=== EXERCISE ===
Please pull out every line that includes the string "Continue".

=== DATASET ===
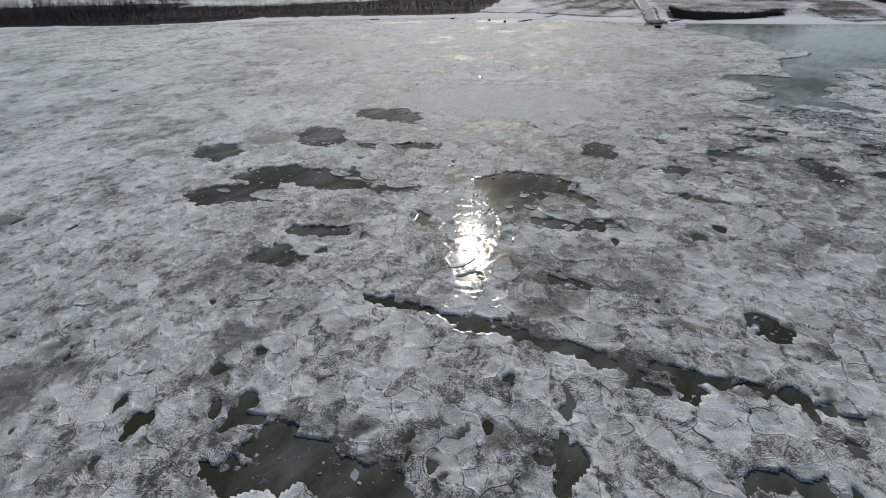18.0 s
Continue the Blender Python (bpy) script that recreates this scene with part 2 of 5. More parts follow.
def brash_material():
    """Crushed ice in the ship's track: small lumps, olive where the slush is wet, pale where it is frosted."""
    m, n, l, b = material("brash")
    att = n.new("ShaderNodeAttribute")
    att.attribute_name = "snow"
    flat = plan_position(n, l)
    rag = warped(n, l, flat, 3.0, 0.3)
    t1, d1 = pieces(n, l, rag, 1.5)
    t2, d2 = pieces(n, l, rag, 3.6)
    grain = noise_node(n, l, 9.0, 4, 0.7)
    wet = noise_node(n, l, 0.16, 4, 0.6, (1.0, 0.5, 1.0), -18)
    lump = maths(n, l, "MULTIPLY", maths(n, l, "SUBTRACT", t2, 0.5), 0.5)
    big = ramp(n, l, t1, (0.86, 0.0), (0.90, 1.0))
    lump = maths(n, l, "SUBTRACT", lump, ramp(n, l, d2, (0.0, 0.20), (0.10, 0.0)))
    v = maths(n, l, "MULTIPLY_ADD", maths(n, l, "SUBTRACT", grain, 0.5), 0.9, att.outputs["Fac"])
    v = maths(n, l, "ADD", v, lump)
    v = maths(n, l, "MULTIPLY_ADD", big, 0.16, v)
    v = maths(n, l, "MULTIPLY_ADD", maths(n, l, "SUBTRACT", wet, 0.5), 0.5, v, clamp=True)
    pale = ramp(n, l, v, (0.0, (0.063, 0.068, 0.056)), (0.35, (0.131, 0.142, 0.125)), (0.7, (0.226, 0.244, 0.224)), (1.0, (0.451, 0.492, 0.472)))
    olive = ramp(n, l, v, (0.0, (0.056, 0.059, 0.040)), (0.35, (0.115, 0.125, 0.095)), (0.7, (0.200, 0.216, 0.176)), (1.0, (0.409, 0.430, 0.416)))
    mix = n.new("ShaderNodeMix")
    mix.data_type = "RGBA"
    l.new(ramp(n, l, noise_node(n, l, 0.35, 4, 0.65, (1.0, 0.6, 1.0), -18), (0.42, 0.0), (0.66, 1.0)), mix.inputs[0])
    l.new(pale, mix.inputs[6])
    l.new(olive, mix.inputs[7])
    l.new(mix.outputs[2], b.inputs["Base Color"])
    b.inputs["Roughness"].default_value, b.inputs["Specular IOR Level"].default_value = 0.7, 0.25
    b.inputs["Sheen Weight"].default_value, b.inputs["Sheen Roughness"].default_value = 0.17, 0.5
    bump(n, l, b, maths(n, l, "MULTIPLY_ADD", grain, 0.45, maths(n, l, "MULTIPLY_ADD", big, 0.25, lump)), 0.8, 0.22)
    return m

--

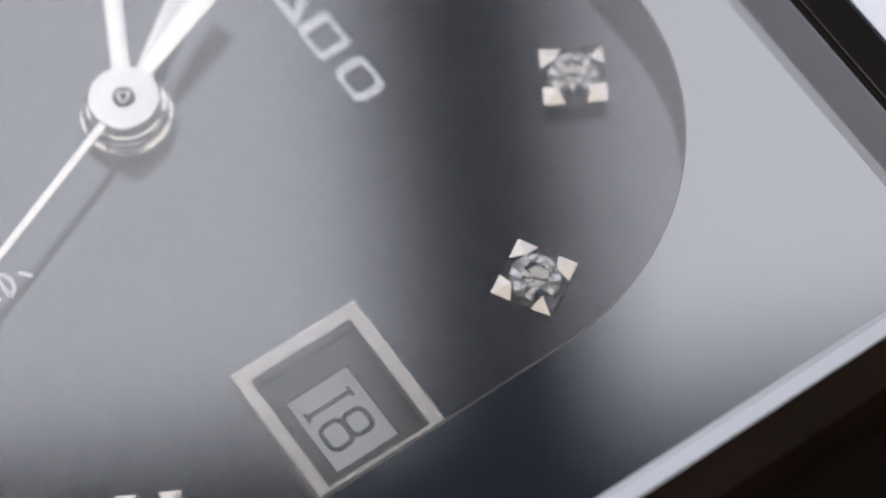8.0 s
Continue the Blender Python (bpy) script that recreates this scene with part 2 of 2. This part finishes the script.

--

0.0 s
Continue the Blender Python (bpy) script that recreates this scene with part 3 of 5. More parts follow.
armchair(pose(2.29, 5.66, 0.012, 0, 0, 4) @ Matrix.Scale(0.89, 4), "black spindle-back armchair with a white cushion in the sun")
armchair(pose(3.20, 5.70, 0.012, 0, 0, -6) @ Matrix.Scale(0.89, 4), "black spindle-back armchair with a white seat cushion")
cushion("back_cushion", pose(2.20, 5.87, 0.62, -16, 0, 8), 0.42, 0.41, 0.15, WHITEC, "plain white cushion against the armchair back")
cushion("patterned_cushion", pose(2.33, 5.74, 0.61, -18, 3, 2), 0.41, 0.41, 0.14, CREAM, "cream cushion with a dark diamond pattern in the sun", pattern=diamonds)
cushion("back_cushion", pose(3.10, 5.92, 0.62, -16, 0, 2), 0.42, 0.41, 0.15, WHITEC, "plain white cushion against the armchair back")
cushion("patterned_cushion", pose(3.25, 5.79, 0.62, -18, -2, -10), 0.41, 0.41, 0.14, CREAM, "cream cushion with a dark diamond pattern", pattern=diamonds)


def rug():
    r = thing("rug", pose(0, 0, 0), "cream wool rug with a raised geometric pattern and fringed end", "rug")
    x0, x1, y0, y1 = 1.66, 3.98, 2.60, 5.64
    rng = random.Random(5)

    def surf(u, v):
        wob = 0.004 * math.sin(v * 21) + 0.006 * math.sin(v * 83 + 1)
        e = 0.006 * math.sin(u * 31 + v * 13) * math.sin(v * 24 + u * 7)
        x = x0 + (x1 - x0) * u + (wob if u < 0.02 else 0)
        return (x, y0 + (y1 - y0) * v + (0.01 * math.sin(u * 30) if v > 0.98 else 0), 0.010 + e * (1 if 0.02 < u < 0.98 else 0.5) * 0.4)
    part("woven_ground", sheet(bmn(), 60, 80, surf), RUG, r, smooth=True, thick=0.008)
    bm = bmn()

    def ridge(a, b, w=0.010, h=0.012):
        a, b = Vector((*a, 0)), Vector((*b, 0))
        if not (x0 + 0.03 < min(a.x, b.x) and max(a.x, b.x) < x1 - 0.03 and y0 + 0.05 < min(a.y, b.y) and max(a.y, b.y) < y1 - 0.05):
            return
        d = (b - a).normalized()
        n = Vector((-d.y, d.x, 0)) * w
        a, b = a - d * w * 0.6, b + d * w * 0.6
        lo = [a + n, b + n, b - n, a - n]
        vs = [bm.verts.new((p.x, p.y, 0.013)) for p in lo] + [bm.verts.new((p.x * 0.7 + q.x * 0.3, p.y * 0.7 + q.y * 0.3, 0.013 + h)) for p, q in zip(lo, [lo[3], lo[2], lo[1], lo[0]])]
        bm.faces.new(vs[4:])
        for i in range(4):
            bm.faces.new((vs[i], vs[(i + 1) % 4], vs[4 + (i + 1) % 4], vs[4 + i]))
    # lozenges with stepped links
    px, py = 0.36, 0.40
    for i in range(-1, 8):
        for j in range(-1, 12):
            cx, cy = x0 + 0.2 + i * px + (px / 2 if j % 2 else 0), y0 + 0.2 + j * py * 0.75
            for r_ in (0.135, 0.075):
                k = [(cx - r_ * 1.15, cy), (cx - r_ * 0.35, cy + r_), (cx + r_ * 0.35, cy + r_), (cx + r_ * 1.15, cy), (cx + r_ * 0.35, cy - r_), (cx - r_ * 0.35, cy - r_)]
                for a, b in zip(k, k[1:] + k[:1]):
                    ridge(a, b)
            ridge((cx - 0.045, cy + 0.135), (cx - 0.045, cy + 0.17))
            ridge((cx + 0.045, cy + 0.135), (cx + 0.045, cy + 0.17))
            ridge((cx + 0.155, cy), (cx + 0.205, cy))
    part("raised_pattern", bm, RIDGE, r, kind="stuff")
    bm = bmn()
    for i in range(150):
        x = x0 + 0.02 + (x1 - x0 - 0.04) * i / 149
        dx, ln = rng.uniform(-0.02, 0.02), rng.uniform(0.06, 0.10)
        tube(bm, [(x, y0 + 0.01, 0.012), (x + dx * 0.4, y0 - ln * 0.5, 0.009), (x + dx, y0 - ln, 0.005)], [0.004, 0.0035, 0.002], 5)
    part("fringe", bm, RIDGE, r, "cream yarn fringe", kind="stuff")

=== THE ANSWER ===
Continue the Blender Python (bpy) script that recreates this scene with part 2 of 5. More parts follow.
Continue the Blender Python (bpy) script that recreates this scene with part 2 of 2. This part finishes the script.
Continue the Blender Python (bpy) script that recreates this scene with part 3 of 5. More parts follow.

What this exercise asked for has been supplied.